→ Given material:
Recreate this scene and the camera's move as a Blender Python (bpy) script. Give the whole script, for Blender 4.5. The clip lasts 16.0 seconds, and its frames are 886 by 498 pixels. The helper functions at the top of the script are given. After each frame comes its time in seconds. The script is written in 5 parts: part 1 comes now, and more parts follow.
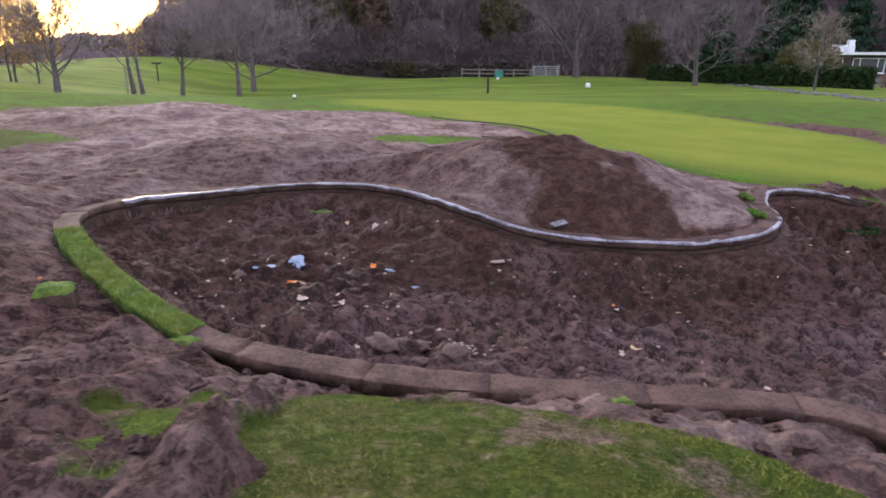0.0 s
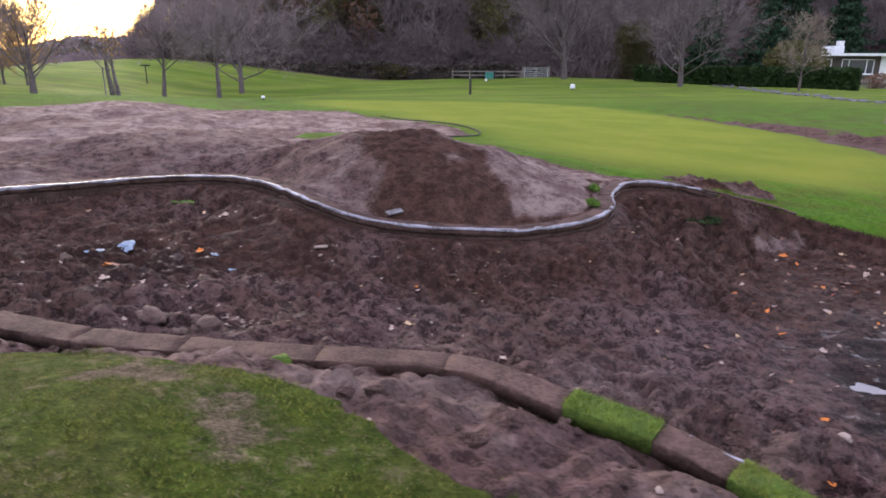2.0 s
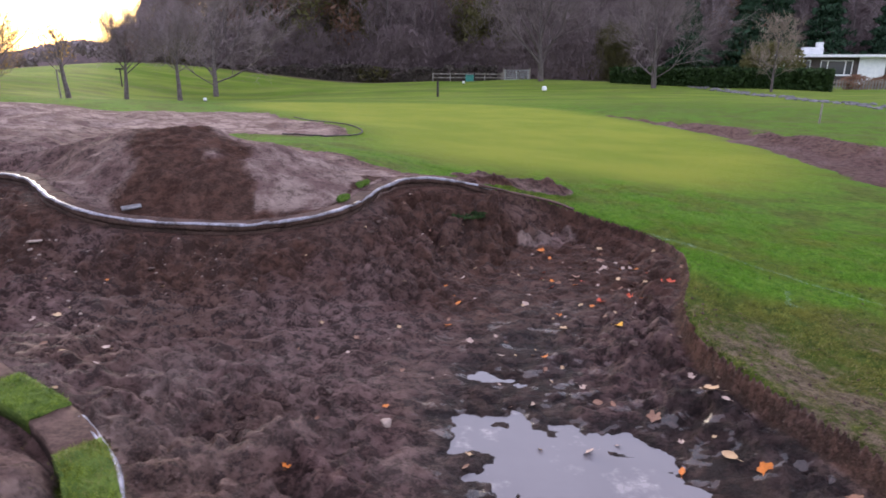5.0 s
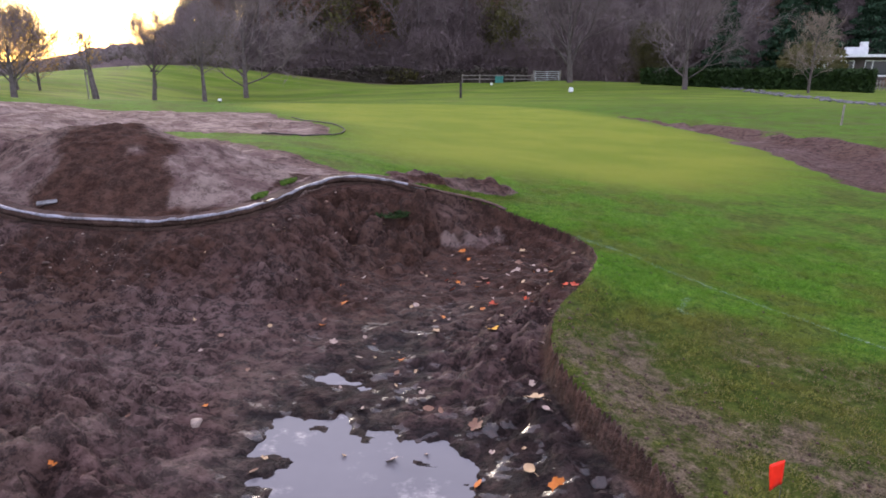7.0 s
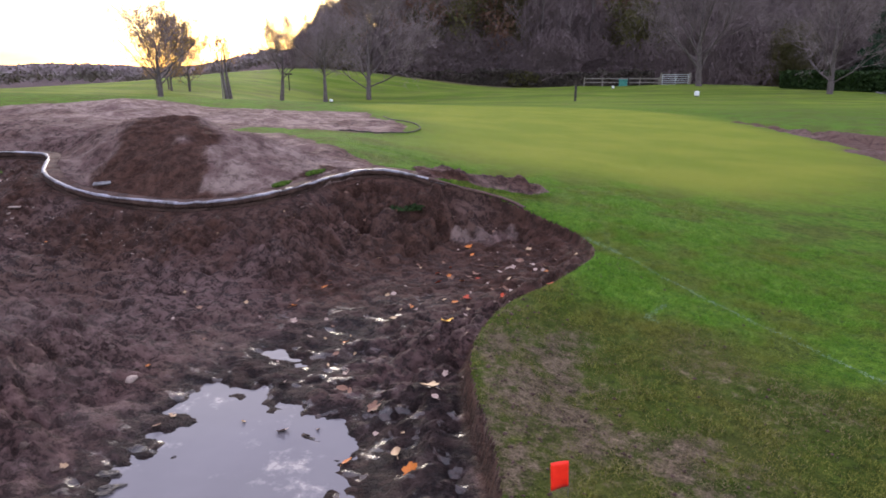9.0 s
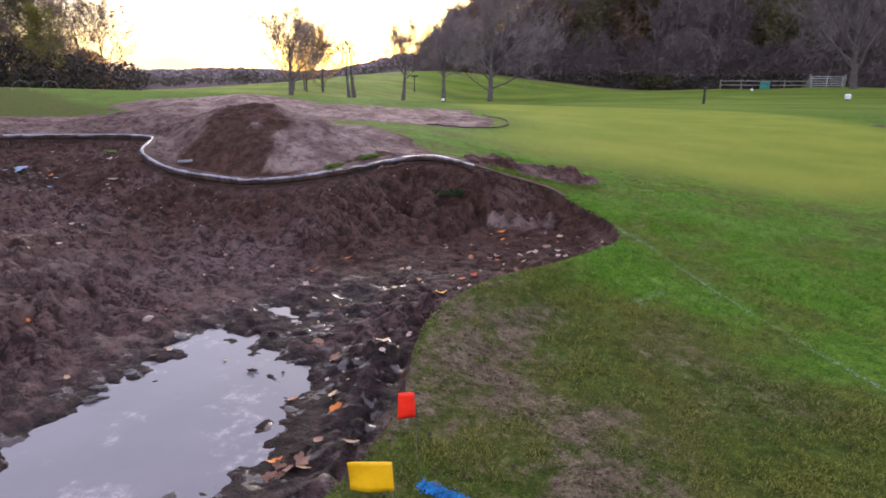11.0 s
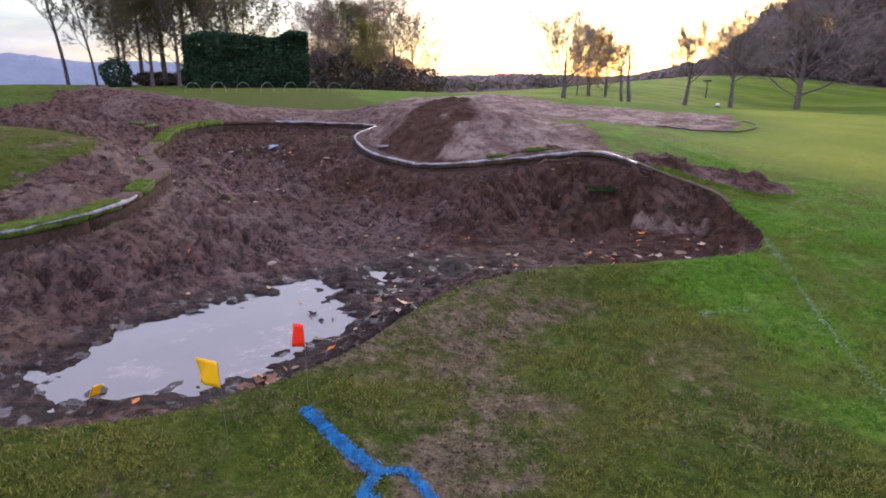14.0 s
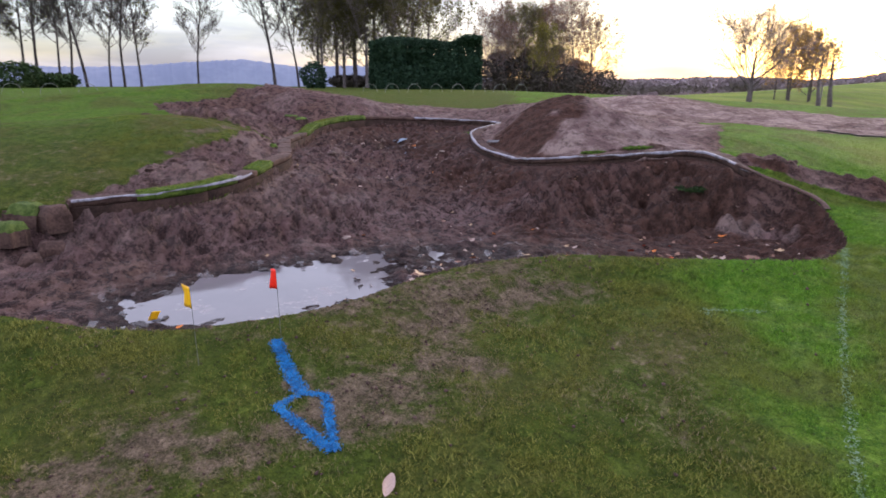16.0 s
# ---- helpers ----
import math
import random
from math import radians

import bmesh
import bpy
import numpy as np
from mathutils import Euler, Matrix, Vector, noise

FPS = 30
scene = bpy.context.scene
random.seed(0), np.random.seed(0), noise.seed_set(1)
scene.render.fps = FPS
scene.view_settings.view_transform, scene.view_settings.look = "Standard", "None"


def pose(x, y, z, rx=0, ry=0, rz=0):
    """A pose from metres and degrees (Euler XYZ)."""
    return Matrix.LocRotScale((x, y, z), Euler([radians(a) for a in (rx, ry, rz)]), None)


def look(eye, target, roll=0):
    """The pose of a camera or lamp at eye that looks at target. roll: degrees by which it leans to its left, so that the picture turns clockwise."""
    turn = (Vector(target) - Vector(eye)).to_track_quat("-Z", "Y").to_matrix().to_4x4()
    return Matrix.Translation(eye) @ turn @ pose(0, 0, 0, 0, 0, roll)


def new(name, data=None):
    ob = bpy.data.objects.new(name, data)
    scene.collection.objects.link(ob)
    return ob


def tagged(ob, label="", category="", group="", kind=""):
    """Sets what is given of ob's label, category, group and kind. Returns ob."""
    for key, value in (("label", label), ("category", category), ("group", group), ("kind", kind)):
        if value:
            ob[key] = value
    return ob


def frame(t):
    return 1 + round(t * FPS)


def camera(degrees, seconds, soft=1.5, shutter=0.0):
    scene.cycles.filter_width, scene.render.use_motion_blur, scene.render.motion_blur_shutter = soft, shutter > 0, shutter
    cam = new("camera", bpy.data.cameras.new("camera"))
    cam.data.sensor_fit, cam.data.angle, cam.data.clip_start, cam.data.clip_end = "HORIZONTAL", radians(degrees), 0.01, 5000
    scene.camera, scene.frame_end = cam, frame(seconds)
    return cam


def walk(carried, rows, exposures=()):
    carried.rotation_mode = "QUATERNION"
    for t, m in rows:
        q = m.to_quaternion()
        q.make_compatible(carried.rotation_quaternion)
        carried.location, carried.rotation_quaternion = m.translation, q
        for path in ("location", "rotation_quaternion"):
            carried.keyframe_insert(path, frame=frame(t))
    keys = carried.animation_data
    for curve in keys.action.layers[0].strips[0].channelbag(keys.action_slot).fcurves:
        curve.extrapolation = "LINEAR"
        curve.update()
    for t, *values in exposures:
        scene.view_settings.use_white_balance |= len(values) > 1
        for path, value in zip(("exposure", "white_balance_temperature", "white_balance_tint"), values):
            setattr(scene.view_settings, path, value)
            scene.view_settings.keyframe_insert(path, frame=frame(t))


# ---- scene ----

→ Directions for this task: Reproduce the full listing above verbatim, with no pictures included.

→ Answer for the task:
Recreate this scene and the camera's move as a Blender Python (bpy) script. Give the whole script, for Blender 4.5. The clip lasts 16.0 seconds, and its frames are 886 by 498 pixels. The helper functions at the top of the script are given. After each frame comes its time in seconds. The script is written in 5 parts: part 1 comes now, and more parts follow.
0.0 s
2.0 s
5.0 s
7.0 s
9.0 s
11.0 s
14.0 s
16.0 s
# ---- helpers ----
import math
import random
from math import radians

import bmesh
import bpy
import numpy as np
from mathutils import Euler, Matrix, Vector, noise

FPS = 30
scene = bpy.context.scene
random.seed(0), np.random.seed(0), noise.seed_set(1)
scene.render.fps = FPS
scene.view_settings.view_transform, scene.view_settings.look = "Standard", "None"


def pose(x, y, z, rx=0, ry=0, rz=0):
    """A pose from metres and degrees (Euler XYZ)."""
    return Matrix.LocRotScale((x, y, z), Euler([radians(a) for a in (rx, ry, rz)]), None)


def look(eye, target, roll=0):
    """The pose of a camera or lamp at eye that looks at target. roll: degrees by which it leans to its left, so that the picture turns clockwise."""
    turn = (Vector(target) - Vector(eye)).to_track_quat("-Z", "Y").to_matrix().to_4x4()
    return Matrix.Translation(eye) @ turn @ pose(0, 0, 0, 0, 0, roll)


def new(name, data=None):
    ob = bpy.data.objects.new(name, data)
    scene.collection.objects.link(ob)
    return ob


def tagged(ob, label="", category="", group="", kind=""):
    """Sets what is given of ob's label, category, group and kind. Returns ob."""
    for key, value in (("label", label), ("category", category), ("group", group), ("kind", kind)):
        if value:
            ob[key] = value
    return ob


def frame(t):
    return 1 + round(t * FPS)


def camera(degrees, seconds, soft=1.5, shutter=0.0):
    scene.cycles.filter_width, scene.render.use_motion_blur, scene.render.motion_blur_shutter = soft, shutter > 0, shutter
    cam = new("camera", bpy.data.cameras.new("camera"))
    cam.data.sensor_fit, cam.data.angle, cam.data.clip_start, cam.data.clip_end = "HORIZONTAL", radians(degrees), 0.01, 5000
    scene.camera, scene.frame_end = cam, frame(seconds)
    return cam


def walk(carried, rows, exposures=()):
    carried.rotation_mode = "QUATERNION"
    for t, m in rows:
        q = m.to_quaternion()
        q.make_compatible(carried.rotation_quaternion)
        carried.location, carried.rotation_quaternion = m.translation, q
        for path in ("location", "rotation_quaternion"):
            carried.keyframe_insert(path, frame=frame(t))
    keys = carried.animation_data
    for curve in keys.action.layers[0].strips[0].channelbag(keys.action_slot).fcurves:
        curve.extrapolation = "LINEAR"
        curve.update()
    for t, *values in exposures:
        scene.view_settings.use_white_balance |= len(values) > 1
        for path, value in zip(("exposure", "white_balance_temperature", "white_balance_tint"), values):
            setattr(scene.view_settings, path, value)
            scene.view_settings.keyframe_insert(path, frame=frame(t))


# ---- scene ----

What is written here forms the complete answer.